Is technology shifting the geopolitical balance?
Question: Is technology changing traditional power structures?
Walt Mossberg: Yeah. I think that’s ridiculous.
People have such a short memory of history. First of all the Kremlin, even in Russia’s reduced state, has, the last time I checked, thousands of actual operational nuclear warheads. So when you have the power to push buttons and destroy entire countries and hundreds of millions of people, that’s actually more power than even Sergey [Brin] and Larry [Page] have at Google, I think, by at least some measures.
Secondly, people forget that there have been business tycoons--the robber barons, the people that owned the railroads. John D. Rockefeller owned most of the oil in the country at one time. That’s pretty good power. So yeah Bill Gates and the guys that run Microsoft are really powerful. Steve Jobs is really powerful. The Google guys are really powerful.
The flavor du jour – whoever is hot on the Internet – is really powerful. The Internet itself is obviously really powerful, although it’s not controlled by anyone.
So there have always been multiple centers of power. There’s cultural power. There’s military power. There’s economic power. There’s business power. We have all those things today. They’re just different and different names.
And I have thoroughly enjoyed being able to cover in one part of my career some of those power centers; and now in another part of my career some others where there’s a lot of innovation.
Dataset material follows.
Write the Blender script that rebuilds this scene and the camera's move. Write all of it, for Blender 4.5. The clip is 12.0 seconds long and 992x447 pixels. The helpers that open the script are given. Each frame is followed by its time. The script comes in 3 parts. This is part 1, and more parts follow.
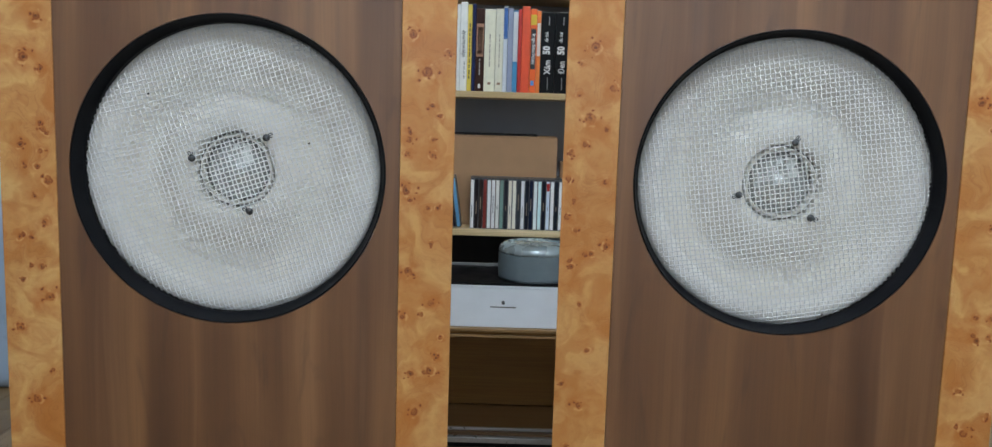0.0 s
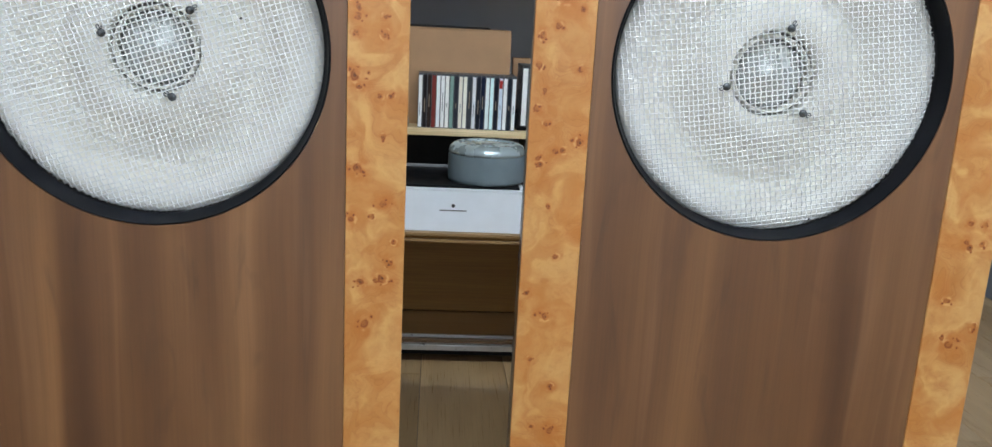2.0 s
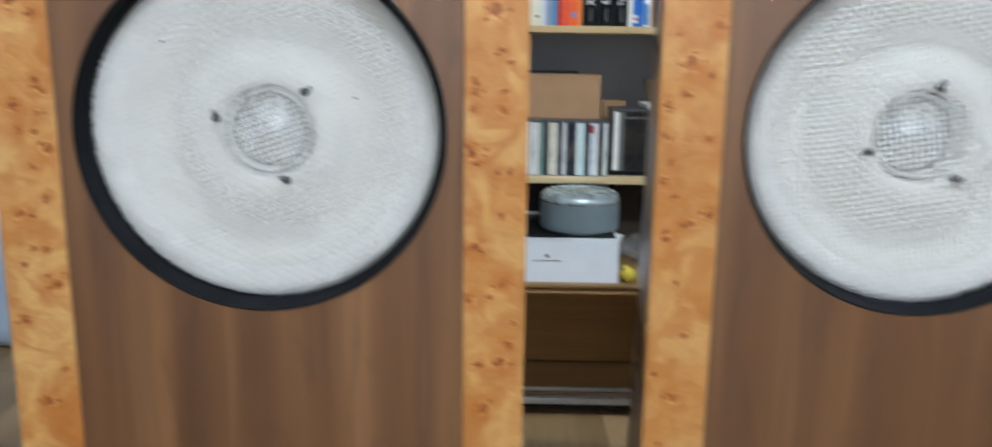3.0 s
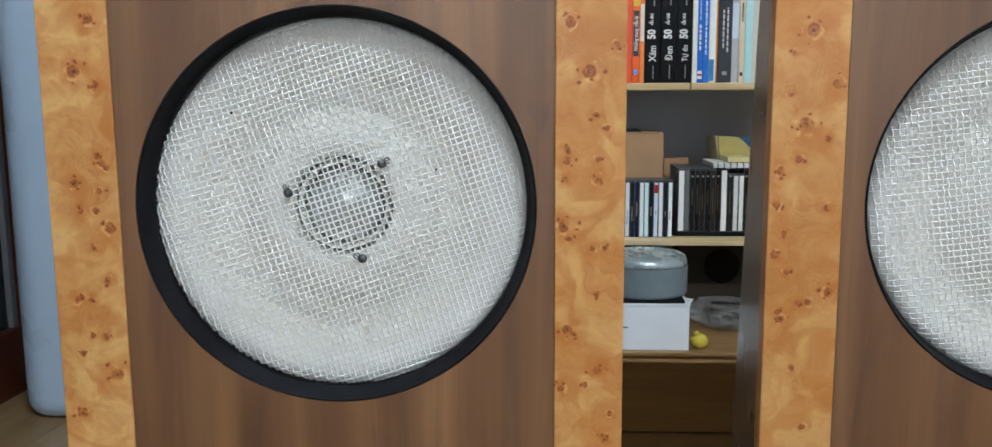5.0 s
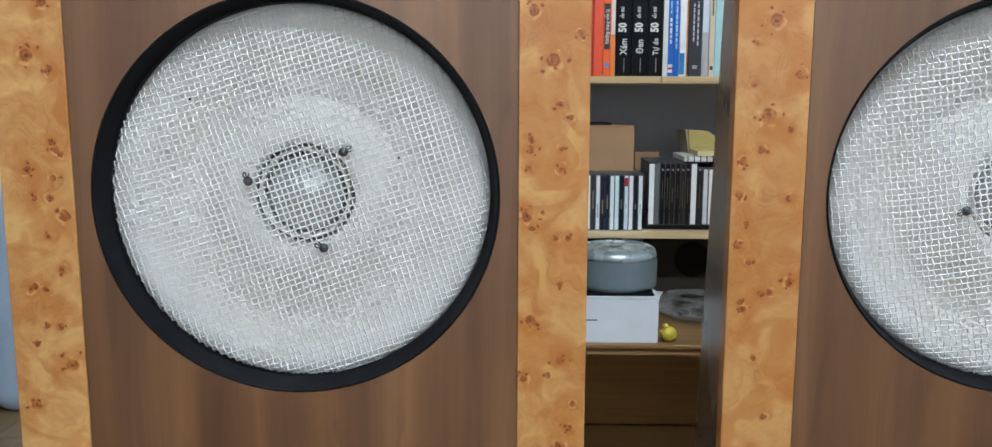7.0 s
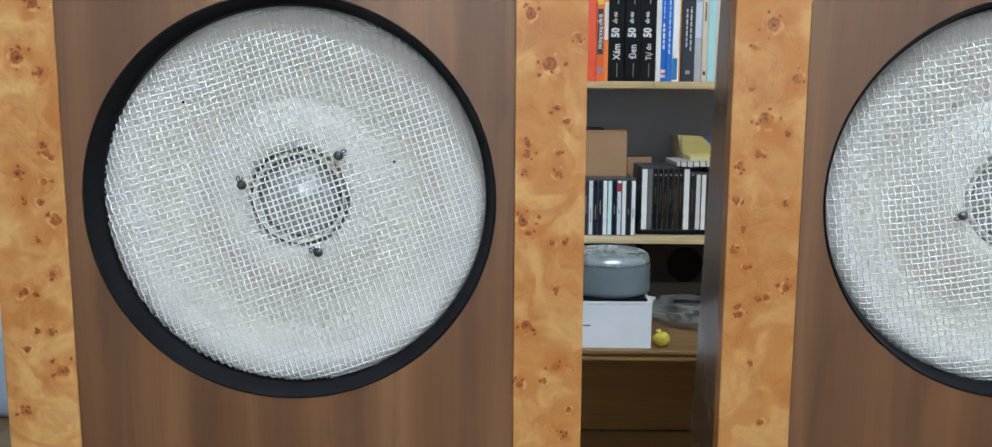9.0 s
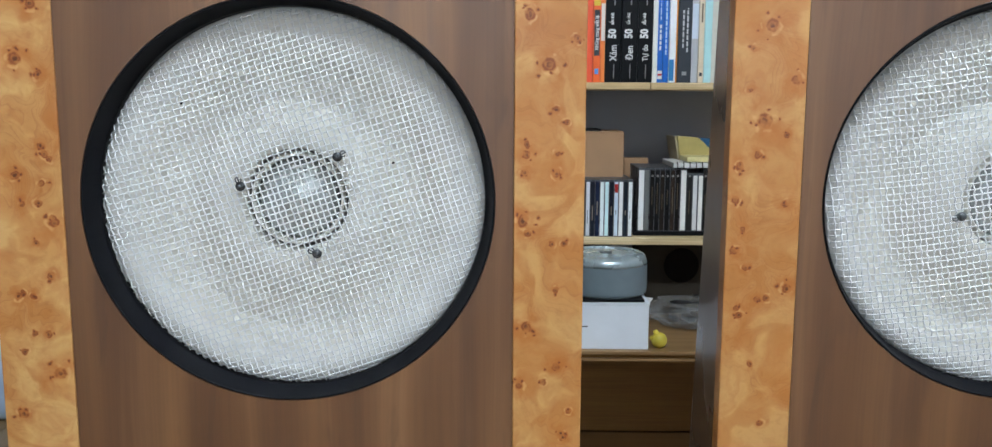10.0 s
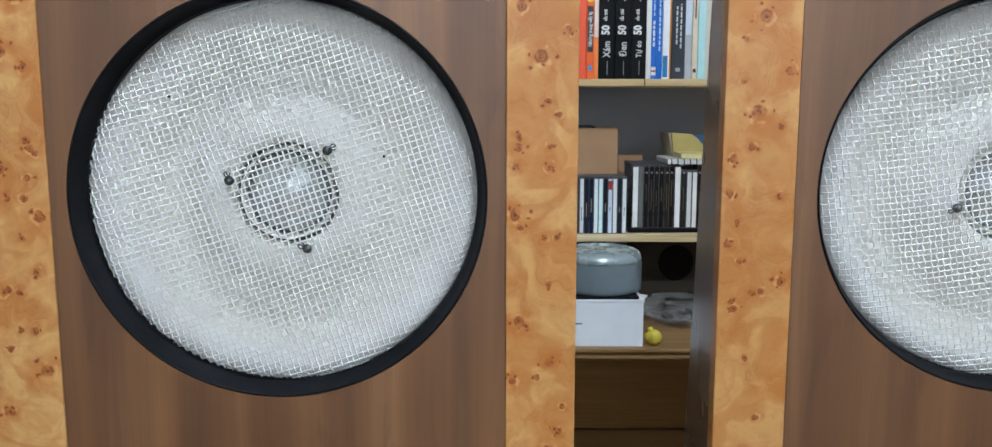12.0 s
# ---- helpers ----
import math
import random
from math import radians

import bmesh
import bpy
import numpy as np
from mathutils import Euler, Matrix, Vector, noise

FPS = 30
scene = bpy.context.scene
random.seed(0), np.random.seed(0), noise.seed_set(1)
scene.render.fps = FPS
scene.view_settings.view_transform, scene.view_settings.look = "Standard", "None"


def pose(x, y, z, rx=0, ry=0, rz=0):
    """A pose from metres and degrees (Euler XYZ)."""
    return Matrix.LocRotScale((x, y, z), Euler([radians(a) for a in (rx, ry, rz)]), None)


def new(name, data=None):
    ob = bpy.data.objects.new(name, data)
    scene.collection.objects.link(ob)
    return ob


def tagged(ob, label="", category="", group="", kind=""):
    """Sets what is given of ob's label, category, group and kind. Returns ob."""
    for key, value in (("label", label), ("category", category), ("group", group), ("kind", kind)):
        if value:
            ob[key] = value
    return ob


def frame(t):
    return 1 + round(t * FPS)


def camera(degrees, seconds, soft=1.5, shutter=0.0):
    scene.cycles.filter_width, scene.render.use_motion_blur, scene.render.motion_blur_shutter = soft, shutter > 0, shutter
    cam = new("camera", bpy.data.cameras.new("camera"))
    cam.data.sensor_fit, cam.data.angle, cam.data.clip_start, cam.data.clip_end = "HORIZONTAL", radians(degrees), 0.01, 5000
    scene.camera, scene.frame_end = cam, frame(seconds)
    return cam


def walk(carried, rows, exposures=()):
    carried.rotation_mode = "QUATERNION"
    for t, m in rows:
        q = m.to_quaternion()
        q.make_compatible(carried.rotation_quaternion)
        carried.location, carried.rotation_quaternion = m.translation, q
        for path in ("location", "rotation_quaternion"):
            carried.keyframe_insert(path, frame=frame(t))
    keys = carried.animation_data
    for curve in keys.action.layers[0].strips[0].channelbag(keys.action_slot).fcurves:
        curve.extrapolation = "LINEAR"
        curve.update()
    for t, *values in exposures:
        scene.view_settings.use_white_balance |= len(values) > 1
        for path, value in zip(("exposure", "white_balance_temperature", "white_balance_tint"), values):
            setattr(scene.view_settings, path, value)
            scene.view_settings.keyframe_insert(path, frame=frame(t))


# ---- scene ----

I would say the Kremlin was very innovative. I wouldn’t say the White House was very innovative. I think it’s great fun to talk to people who have fascinating new ideas, and the inclination and resources to try them out. But I don’t think it’s a new thing that we have business figures who have a lot of power.
We obviously still have no idea just what the rise of China and India means. They have enormous economic potential, including, by the way, a significant high tech potential. And I’m not just talking about call centers. They have the potential to invent and develop things that we have become accustomed to seeing invented and developed here. And from the point of view of the United States as a country, it would be very interesting to see what happens in those countries. Because while they do have these concentrations of educated people, and middle class, and people who are even wealthy and entrepreneurial, they also still are, in the majority, full of extremely poor, uneducated people who have a right to a future. And how they distribute their wealth, and how they go about taking care of their whole populations – particularly in the case of China which is, of course, not a free country – is going to be a fascinating situation.